В 1935 году большинство немецких социологов, которых я рассматривал, было неизвестно или плохо известно. «Социологический ежегодник» («Année sociologique») публиковал в свое время обзоры некоторых работ Макса Вебера, в частности, его эссе о пуританизме и духе капитализма. Макс Вебер, со своей стороны, никогда не цитировал Дюркгейма, но, по словам Марселя Мосса, имел все номера «Социологического ежегодника» в своей личной библиотеке. В 1935 году не существовало обобщающего исследования, посвященного личности этого политика и социолога. Постмарксистские труды по социологической проблематике, например, принадлежащие перу Карла Мангейма, едва доходили до сознания нескольких французских специалистов. Моя книга вышла вслед за «Итогами французской социологии» («Bilan de la sociologie française») Селестена Бугле и оказалась в более благоприятных условиях: она, в некотором роде, открывала неисследованную область. Благодаря ей я встретился с А. Бродерсеном и Э. Шилзом, с которыми дружен доныне. Больше всего меня тронул, двадцать пять лет спустя, социолог польского происхождения Станислав Андревски, сказавший, что моя брошюра пробудила в нем призвание.

Я написал ее по просьбе С. Бугле, обещавшего мне в следующем году место в Центре социальной документации Эколь Нормаль. Книжка эта, при весьма скромных авторских правах, не сулила материальной выгоды, а была, скорее, из разряда студенческих работ; она отвлекала меня от второй, дополнительной, диссертации, которой я тогда был занят. Испытал ли я впоследствии удовлетворение от того, что выполнил этот школьный урок? Пожалуй. Еще и сегодня я рад, что завершил этой книгой свое германское паломничество.

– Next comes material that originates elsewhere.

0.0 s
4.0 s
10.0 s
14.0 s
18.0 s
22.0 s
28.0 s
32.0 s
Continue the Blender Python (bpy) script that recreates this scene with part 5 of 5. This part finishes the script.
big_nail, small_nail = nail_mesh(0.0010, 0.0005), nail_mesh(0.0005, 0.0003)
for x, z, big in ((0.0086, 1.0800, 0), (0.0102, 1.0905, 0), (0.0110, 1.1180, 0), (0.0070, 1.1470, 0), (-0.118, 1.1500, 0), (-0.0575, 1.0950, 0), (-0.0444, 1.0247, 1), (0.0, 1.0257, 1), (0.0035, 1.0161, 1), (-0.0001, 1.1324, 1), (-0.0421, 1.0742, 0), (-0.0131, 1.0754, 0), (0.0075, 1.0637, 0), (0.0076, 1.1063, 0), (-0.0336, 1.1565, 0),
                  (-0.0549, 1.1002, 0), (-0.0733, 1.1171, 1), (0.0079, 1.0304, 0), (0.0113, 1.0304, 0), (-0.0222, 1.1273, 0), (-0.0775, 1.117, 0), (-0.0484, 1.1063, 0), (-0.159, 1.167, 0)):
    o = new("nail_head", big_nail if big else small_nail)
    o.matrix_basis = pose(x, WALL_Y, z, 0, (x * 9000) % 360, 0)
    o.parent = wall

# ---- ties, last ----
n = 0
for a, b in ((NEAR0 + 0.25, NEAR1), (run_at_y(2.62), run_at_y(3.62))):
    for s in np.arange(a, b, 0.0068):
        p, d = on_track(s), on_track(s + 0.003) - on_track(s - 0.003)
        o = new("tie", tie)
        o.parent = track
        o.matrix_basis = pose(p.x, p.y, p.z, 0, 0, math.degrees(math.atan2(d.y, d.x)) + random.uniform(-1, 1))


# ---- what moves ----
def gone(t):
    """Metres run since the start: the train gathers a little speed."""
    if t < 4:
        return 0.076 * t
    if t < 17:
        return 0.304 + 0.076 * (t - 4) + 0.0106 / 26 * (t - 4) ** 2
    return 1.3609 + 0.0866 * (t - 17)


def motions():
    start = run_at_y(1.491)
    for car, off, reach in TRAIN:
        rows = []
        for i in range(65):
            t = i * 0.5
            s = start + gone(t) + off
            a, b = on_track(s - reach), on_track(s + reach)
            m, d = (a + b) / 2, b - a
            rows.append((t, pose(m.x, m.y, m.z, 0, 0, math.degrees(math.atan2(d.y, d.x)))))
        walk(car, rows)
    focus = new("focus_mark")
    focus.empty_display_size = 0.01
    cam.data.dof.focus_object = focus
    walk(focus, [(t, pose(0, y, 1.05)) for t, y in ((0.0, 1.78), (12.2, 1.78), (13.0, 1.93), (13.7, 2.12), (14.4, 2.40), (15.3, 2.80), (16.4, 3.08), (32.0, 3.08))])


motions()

Я продолжил недавнюю традицию: и Э. Дюркгейм, и С. Бугле посетили немецкие университеты и привезли оттуда статьи, собранные затем в книги. Я не посещал университеты и едва познакомился с кружком Л. фон Визе в Кёльне, с В. Зомбартом в Берлине. В отличие от своих предшественников, я сосредоточился на социологии в узком смысле слова. Я представил читателю не отчеты о прочитанном или личные впечатления, а систематический очерк, опирающийся на противопоставление систематической и исторической социологии. Имеет ли это противопоставление какое-либо значение, кроме чисто прагматического, сделанного, так сказать, ради удобства? Ф. Оппенгеймер, Альфред Вебер и К. Мангейм, несомненно, принадлежали к одной и той же традиции; двое первых предлагают общий взгляд на историю, третий размышляет над последствиями социального укоренения социолога; все трое разработали свои теории под сенью Карла Маркса. Каждый выбрал свою собственную тему. Ф. Оппенгеймер — корни социальной иерархии, эксплуатации человека человеком как результата победы пастухов над земледельцами; Альфред Вебер — дуализм цивилизации и культуры, технического и духовного миров; Карл Мангейм — концепцию новой науки, Wissenssoziologie (социологии познания), продолжение марксистской идеи, согласно которой каждый класс видит социальную реальность со своей собственной точки зрения, исходя из собственного положения.

Из этих трех авторов Карл Мангейм в 1932 году был вне сравнения, самым известным. Находясь в Берлине, я написал о нем статью, которую послал ему; чтобы увидеться с ним, я отправился во Франкфурт, где познакомился с Н. Элиасом, чьи книги[58] о цивилизационном процессе были недавно опубликованы во Франции и встретили восторженный прием. К. Мангейм затерял мою статью, да она, вероятно, и не заслуживала лучшей участи. Когда я писал «Современную немецкую социологию», то уже освободился от чар «Идеологии и утопии», и глава, которую я посвятил ее автору, была далека от какой-либо снисходительности. Я вновь увиделся с Карлом Мангеймом в Париже в 1935 году, и он с большим изяществом и чуть иронично поздравил меня с моей книгой, которую «чрезвычайно ценил»; «за исключением главы, которая касается непосредственно меня», — добавил он, улыбаясь. Молодой человек пишет свою первую книгу и громит на чем свет стоит «мандарина», почти знаменитого в Европе и Америке, а тот, отнюдь не возмущаясь, говорит комплименты дерзкому автору: Мангейм был, как говорят англичане, a decent man[59]. Я несколько раз виделся с ним в Лондоне во время войны.

Первая глава объединяет четыре личности или четыре школы, по существу типичные: одна из них — школа Зиммеля и Л. фон Визе — основывается на противопоставлении формы и содержания; другая — Ф. Тённиса — выделяет главные типы «социальности», в частности, известную альтернативу «общество — общность»; третья — А. Фиркандта — прибегает к феноменологии, чтобы уловить смысл отношений и общественных групп; наконец, последняя — школа Отмара Шпанна — развивается на основе выбора — одновременно философского и научного — в пользу универсализма против индивидуализма. Целое, коллектив, предсуществует частям, тем паче индивидам, которые вливаются в человечество, лишь участвуя в тотальности.